Personal information
- Nationality: South African
- Born: Brian Baronet 7 August 1960 Durban, South Africa
- Died: 17 June 1988 (aged 27)
- Weight: Light Welterweight

Boxing career
- Stance: Orthodox

Boxing record
- Total fights: 38
- Wins: 34
- Losses: 4
- Draws: 0

= Brian Baronet =

South African boxer

Brian Baronet (7 August 1960 – 17 June 1988) was a South African professional boxer.

==Beginnings==
Baronet began his career in 1980, winning his first professional appearance against Paulus Shozi with a TKO. He won eighteen consecutive fights before his first defeat against Lorenzo Garcia in March 1983.
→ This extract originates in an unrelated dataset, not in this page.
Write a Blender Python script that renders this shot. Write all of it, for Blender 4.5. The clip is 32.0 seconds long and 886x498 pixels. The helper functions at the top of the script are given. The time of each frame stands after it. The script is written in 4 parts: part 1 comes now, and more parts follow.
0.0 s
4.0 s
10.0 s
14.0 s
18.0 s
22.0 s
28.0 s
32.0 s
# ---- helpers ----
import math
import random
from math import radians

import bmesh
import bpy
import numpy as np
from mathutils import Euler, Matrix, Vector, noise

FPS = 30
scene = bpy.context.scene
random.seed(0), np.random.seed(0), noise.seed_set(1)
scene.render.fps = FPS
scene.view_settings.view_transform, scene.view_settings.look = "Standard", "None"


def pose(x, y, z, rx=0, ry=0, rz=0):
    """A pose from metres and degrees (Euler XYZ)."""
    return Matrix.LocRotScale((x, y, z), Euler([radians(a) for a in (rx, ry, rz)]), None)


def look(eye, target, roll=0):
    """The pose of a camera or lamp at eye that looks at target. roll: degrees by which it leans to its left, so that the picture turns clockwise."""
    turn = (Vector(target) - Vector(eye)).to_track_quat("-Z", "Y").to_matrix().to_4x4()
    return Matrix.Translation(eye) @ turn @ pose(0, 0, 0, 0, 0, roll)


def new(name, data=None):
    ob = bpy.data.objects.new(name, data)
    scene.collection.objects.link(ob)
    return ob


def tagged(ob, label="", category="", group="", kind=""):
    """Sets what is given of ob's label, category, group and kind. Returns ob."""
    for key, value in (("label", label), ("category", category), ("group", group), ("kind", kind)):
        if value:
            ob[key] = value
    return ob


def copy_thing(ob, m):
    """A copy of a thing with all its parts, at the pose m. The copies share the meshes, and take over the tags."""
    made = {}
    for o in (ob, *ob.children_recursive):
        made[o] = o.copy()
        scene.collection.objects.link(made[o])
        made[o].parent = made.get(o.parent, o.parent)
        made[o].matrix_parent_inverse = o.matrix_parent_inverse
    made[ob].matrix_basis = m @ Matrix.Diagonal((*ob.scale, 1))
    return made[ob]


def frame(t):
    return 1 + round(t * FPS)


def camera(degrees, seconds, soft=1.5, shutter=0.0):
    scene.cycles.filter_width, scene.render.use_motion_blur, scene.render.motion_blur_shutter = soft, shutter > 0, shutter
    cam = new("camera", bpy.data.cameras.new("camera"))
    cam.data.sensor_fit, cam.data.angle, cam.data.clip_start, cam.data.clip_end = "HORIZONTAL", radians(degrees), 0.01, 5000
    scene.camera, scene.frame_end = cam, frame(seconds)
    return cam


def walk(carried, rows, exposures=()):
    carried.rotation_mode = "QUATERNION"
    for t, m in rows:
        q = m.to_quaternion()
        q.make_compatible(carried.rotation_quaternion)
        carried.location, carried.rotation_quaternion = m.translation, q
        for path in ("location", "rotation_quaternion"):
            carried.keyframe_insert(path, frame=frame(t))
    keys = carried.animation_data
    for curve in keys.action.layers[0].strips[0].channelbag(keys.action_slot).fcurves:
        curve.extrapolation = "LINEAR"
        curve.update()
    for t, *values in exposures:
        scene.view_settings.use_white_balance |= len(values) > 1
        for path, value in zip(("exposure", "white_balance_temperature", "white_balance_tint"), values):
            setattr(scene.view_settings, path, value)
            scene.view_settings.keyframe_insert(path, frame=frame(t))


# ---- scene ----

After his victory against Domingo Ayala in July 1985, and with a record of 29 wins and 1 defeat, Baronet was in reach of a shot at the world title. These plans were derailed when he suffered a surprise defeat against Arthur Mayisela in his next fight.

In an attempt to work his way back to another shot, he set off on a tour of the United States, winning his first three fights, before losing to Harold Brazier in a tenth-round TKO.
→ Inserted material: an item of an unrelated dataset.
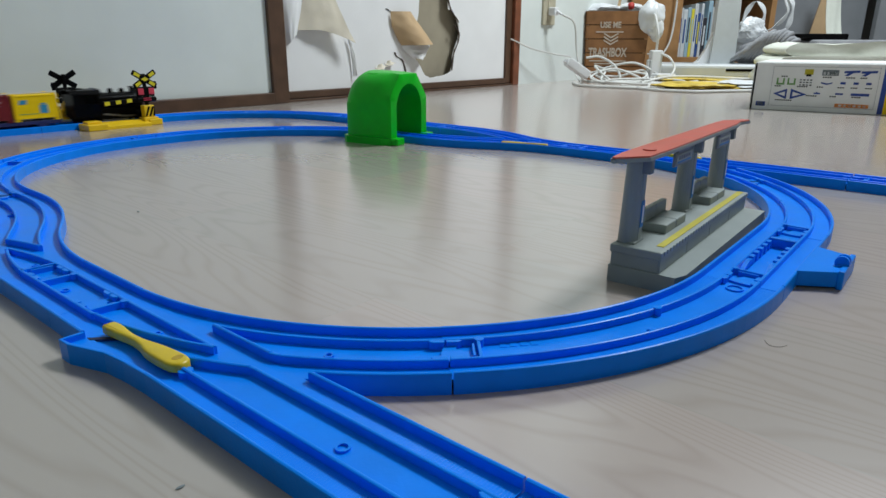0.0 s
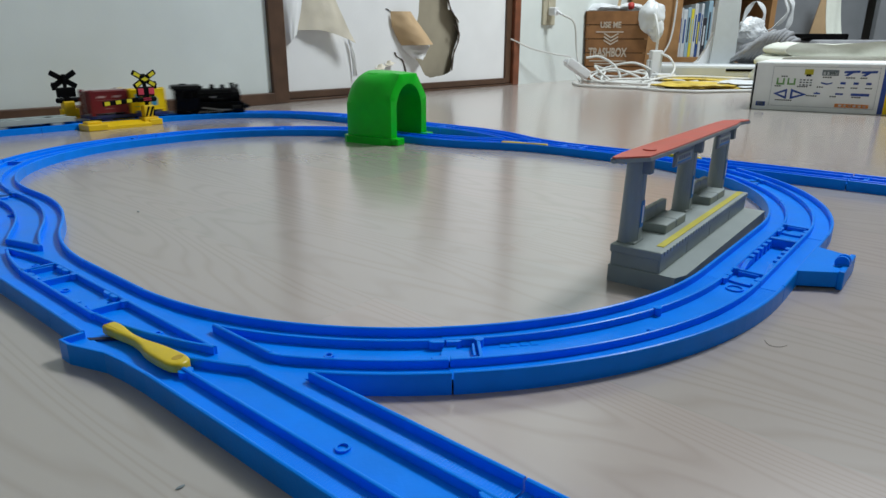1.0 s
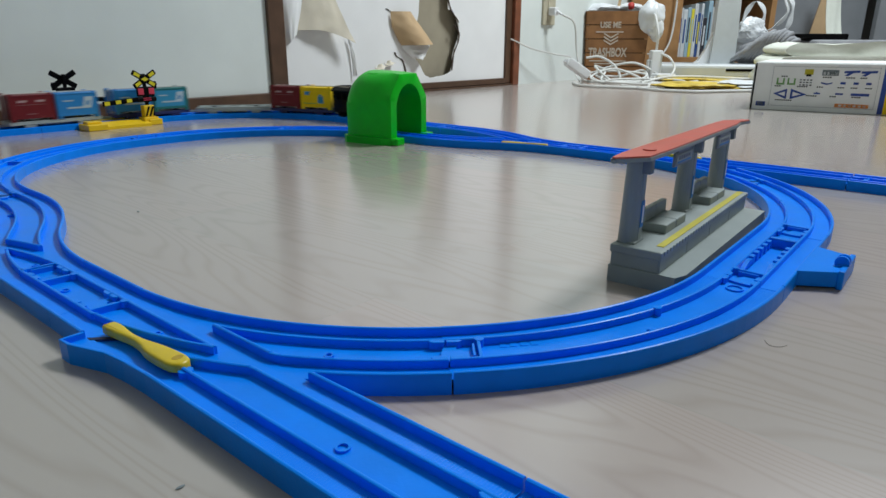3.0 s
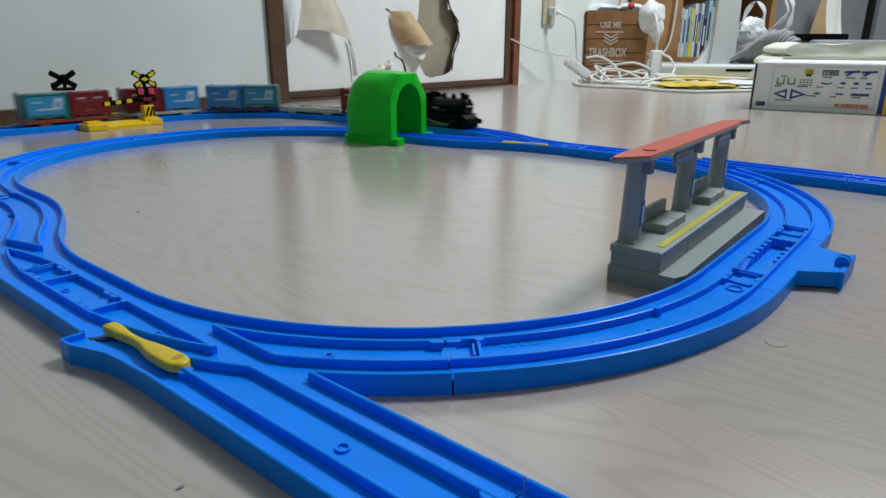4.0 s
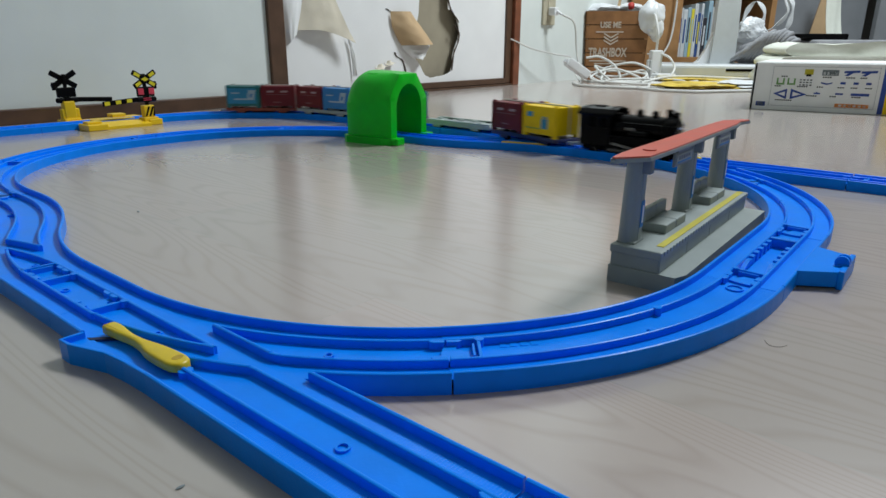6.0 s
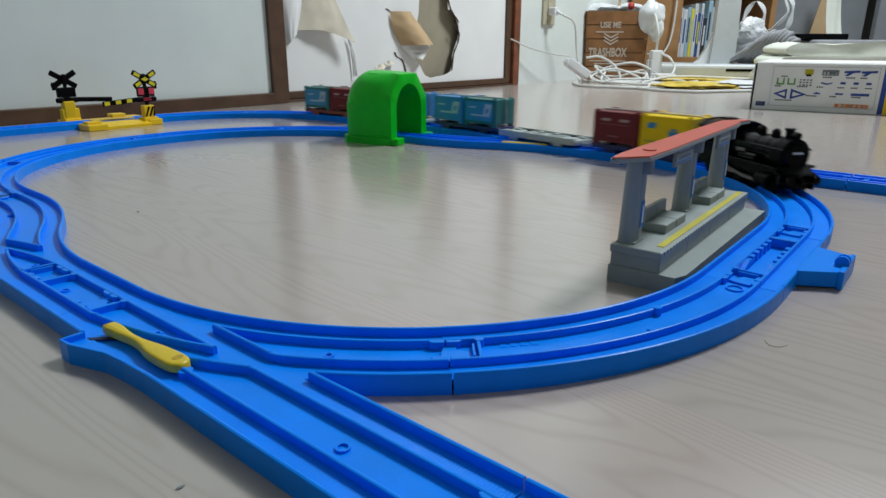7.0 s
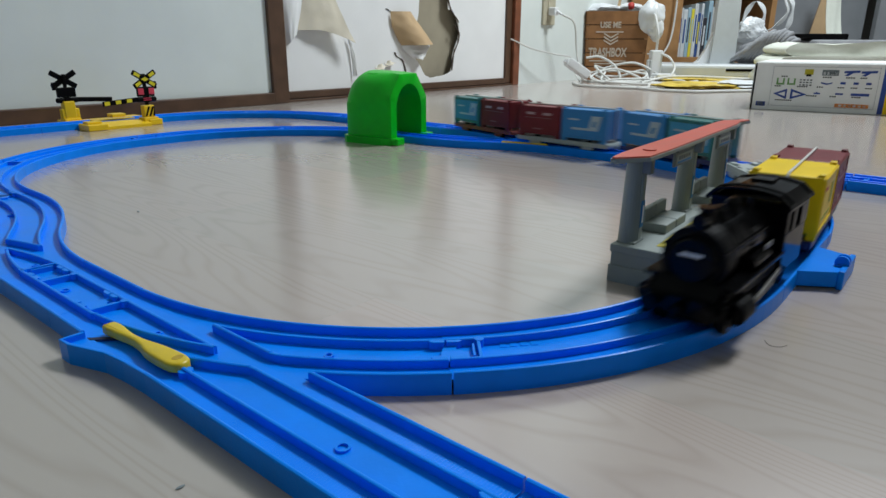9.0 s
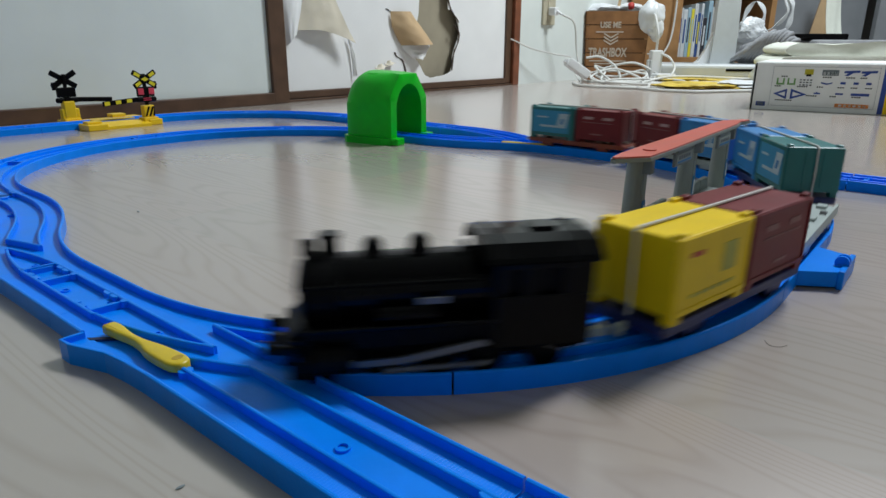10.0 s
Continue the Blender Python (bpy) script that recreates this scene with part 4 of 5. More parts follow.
def handle_bag():
    ob = thing("carrier_bag", pose(1.105, 2.36, 0.056), "white plastic carrier bag with looped handles", "plastic bag")
    part("bag_body", crumpled(bmesh.new(), (0.0, 0.0, 0.055), (0.070, 0.045, 0.060), 4, 5, 0.24), BAG, ob, smooth=True)
    part("bag_fold", crumpled(bmesh.new(), (-0.030, -0.02, 0.108), (0.055, 0.03, 0.042), 7, 5, 0.28), BAG, ob, smooth=True)
    for pts in ([(-0.06, -0.03, 0.090), (-0.062, -0.03, 0.155), (-0.030, -0.03, 0.205), (0.006, -0.03, 0.165), (-0.010, -0.03, 0.105)],
                [(-0.01, -0.03, 0.100), (0.045, -0.03, 0.120), (0.085, -0.03, 0.170), (0.070, -0.03, 0.225), (0.100, -0.03, 0.190), (0.092, -0.03, 0.120), (0.060, -0.03, 0.085)]):
        bm = bmesh.new()
        line = smooth_line(pts, 8)
        rows = []
        for i, p in enumerate(line):
            w = 0.008 + 0.003 * math.sin(i * 0.7)
            rows.append([bm.verts.new((p.x - w, p.y - 0.004, p.z)), bm.verts.new((p.x + w, p.y + 0.004, p.z)), bm.verts.new((p.x + w, p.y + 0.009, p.z)), bm.verts.new((p.x - w, p.y + 0.001, p.z))])
        for a, b in zip(rows, rows[1:]):
            for j in range(4):
                bm.faces.new((a[j], a[(j + 1) % 4], b[(j + 1) % 4], b[j]))
        part("handle", bm, BAG, ob, smooth=True)


handle_bag()


def folded_cloth():
    """A heap of knitted cloth in long parallel folds."""
    ob = thing("grey_cloth", pose(1.085, 2.235, 0.054), "heap of grey knitted cloth in deep folds", "cloth")
    rnd = random.Random(5)
    for i in range(13):
        a = -0.062 + 0.0118 * i
        top = 0.104 - 0.7 * (a - 0.02) ** 2 / 0.1
        pts = [(a - 0.035, 0.02, 0.015), (a - 0.034, -0.018, top * 0.50), (a - 0.014, -0.032, top * 0.90), (a + 0.020, -0.01, top + rnd.uniform(-0.006, 0.006)), (a + 0.050, 0.05, top * 0.8)]
        part("fold", tube(bmesh.new(), smooth_line(pts, 6), 0.0080, 10), CLOTH, ob, smooth=True)
    part("heap", crumpled(bmesh.new(), (0.025, 0.07, 0.030), (0.090, 0.05, 0.045), 6), CLOTH, ob, smooth=True)


folded_cloth()


def bedding():
    ob = thing("folded_bedding", pose(1.16, 1.72, 0.0, 0, 0, -18), "folded cream-white sheets lying behind the cardboard box", "bedding")
    for i, (z, h, s) in enumerate(((0.0, 0.050, 0.0), (0.050, 0.040, 0.010), (0.090, 0.030, 0.030))):
        bm = bmesh.new()
        box(bm, -0.30 + s, 0.50, -0.17 + s * 0.4, 0.24, z, z + h)
        bmesh.ops.subdivide_edges(bm, edges=bm.edges[:], cuts=14, use_grid_fill=True)
        for v in bm.verts:
            v.co.z += 0.010 * noise.noise(Vector((v.co.x * 9, v.co.y * 9, i * 3.0))) * (1 if v.co.z > z + 0.01 else 0.0)
            v.co.y += 0.010 * noise.noise(Vector((v.co.x * 12, v.co.z * 30, i * 5.0)))
            edge = max(0.0, (-0.30 + s + 0.03 - v.co.x) / 0.03)
            mid = (v.co.z - z - h / 2) / (h / 2)
            v.co.x += 0.02 * edge * mid * mid
        part("sheet", bm, SHEET, ob, smooth=True)


bedding()
film = bmesh.new()
crumpled(film, (0.86, 2.08, 0.010), (0.15, 0.10, 0.010), 12, 4, 0.5)
crumpled(film, (0.74, 1.86, 0.007), (0.13, 0.085, 0.009), 13, 4, 0.5)
for v in film.verts:
    v.co.z = max(v.co.z, 0.0006)
whole("yellow_bag", film, BAG_YELLOW, Matrix(), "flat crumpled yellow plastic bag lying on the floor", "plastic bag", smooth=True)
film = crumpled(bmesh.new(), (0.88, 1.86, 0.012), (0.10, 0.08, 0.010), 15, 4, 0.5)
for v in film.verts:
    v.co.z = max(v.co.z, 0.0006)
whole("clear_film", film, BAG, Matrix(), "crumpled pale plastic film lying on the floor", "plastic film", smooth=True)

# grey partition and things leaning behind the bedding
panel = thing("grey_partition", pose(1.40, 2.95, 0), "grey felt partition panels standing behind the bedding", "partition")
part("panel", bx(-0.05, 0.30, 0.0, 0.03, 0.0, 1.4, 0.002), GREYWALL, panel)
part("panel_edge", bx(0.30, 0.325, -0.004, 0.03, 0.0, 1.4, 0.002), GREY_DARK, panel)
part("panel", bx(0.47, 1.6, -0.05, -0.02, 0.0, 1.4, 0.002), GREYWALL, panel)
part("panel", bx(0.32, 0.48, 0.05, 0.08, 0.0, 1.4, 0.002), GREYWALL, panel)
board = bmesh.new()
prism(board, [(-0.030, 0.0), (0.050, 0.0), (0.075, 0.12), (0.045, 0.17), (0.070, 0.23), (0.050, 0.34), (0.015, 0.34), (0.005, 0.20), (-0.01, 0.12)], "y", 0.0, 0.006)
whole("torn_cardboard", board, KRAFT, pose(1.555, 2.80, 0.10), "torn piece of pale brown cardboard leaning on the partition", "cardboard")
whole("dark_tray", bx(-0.075, 0.075, -0.08, 0.08, 0.0, 0.020, 0.004), BLACK_MATT, pose(1.305, 2.35, 0.135), "flat black tray on a low pile", "tray")
whole("low_pile", bx(-0.20, 0.6, -0.12, 0.12, 0.0, 0.135, 0.01), CLOTH, pose(1.45, 2.35, 0.0), "low pile of dark grey cloth behind the bedding", "cloth")
whole("hanging_cloth", curled(bmesh.new(), (0.0, 0.0, 0.36), (1.0, 0.1), (0.06, -1.0), 0.055, 0.24, 0.35, thick=0.002), SHEET, pose(1.462, 2.55, 0.0), "pale cloth hanging before the partition", "cloth", smooth=True)


# ---- cardboard box of the toy set ----
CARD = mat("white_printed_card", (0.87, 0.87, 0.85), 0.4, spots=0.04, spot_scale=30)
CARD_EDGE = mat("dark_blue_card", (0.02, 0.06, 0.30), 0.45, spots=0.05)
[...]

On returning to South Africa at the end of 1986, Baronet retired, with a record of 36 wins, 19 by knockout, and 3 defeats.

Baronet was drawn out of retirement in 1988, winning his first two comeback fights before his ill-fated bout with Kenny Vice.

==Death==
Baronet died three days after being knocked out by Kenny Vice on 14 June 1988. Baronet had been involved in an automobile accident four days earlier. Although he was passed fit after the accident, Andries Steyn claimed that Baronet had been unconscious in the vehicle and had suffered bleeding on the brain.